_MATERIAL PROVIDED_.
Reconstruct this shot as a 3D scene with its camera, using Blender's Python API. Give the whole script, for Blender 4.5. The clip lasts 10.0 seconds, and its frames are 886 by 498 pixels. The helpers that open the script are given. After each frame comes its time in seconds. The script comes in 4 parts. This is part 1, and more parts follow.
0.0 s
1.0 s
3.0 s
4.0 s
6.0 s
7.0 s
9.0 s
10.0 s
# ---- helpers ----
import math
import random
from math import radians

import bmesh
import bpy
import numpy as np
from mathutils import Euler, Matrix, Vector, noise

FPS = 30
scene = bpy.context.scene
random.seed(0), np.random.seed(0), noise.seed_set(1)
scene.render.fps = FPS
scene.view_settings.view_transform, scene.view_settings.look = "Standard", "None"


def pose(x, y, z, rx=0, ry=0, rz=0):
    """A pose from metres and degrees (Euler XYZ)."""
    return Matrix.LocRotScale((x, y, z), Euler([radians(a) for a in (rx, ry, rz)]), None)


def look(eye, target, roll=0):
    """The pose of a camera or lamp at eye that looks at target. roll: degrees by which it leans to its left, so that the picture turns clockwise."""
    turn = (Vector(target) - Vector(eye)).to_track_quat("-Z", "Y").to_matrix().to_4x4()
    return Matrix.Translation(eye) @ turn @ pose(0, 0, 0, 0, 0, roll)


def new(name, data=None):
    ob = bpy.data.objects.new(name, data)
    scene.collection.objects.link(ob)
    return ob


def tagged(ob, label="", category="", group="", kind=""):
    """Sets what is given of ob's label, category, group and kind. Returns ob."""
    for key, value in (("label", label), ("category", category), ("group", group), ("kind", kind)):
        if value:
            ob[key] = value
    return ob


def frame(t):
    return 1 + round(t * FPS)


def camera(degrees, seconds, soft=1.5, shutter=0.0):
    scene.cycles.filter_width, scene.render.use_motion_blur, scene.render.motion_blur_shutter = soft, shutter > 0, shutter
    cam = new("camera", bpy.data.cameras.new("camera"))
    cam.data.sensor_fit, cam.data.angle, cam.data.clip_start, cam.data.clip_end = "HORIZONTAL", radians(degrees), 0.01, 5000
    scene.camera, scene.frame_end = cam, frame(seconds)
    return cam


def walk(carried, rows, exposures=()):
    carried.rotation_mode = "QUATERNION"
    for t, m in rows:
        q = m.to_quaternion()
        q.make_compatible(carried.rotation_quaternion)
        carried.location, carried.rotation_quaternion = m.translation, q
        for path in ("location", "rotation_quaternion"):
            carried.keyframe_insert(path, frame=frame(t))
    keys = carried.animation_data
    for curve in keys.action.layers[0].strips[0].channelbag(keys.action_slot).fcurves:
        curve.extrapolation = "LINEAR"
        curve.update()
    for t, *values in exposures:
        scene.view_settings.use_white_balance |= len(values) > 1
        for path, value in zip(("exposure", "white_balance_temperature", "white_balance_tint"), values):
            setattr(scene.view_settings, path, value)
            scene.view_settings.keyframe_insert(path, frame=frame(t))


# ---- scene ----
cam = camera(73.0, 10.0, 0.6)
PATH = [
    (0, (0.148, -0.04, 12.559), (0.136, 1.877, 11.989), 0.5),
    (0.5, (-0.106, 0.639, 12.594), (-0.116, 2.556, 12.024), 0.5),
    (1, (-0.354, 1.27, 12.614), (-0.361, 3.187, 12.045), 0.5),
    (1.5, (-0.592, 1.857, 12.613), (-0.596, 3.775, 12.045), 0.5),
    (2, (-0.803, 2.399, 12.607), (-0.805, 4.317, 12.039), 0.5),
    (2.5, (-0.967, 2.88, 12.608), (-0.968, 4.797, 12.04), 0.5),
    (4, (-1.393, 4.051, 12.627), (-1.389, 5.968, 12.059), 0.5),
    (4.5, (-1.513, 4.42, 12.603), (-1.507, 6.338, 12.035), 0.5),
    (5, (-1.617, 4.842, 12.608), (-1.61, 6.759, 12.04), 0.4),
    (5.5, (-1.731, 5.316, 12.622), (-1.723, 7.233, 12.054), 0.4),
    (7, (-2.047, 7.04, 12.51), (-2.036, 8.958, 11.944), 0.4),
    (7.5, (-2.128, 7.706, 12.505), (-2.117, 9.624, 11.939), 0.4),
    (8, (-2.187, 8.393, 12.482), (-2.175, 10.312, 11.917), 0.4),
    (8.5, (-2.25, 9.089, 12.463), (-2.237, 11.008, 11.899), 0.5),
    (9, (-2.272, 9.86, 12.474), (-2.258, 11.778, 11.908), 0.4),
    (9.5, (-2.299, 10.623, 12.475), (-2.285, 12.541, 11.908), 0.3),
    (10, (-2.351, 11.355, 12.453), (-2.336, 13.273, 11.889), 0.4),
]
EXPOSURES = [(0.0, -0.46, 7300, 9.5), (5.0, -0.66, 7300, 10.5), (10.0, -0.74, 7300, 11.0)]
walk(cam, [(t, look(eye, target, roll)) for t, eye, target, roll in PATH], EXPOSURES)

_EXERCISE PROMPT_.
Find each line with the string "soft" and copy it out.

_FINISHED TASK_.
def camera(degrees, seconds, soft=1.5, shutter=0.0):
    scene.cycles.filter_width, scene.render.use_motion_blur, scene.render.motion_blur_shutter = soft, shutter > 0, shutter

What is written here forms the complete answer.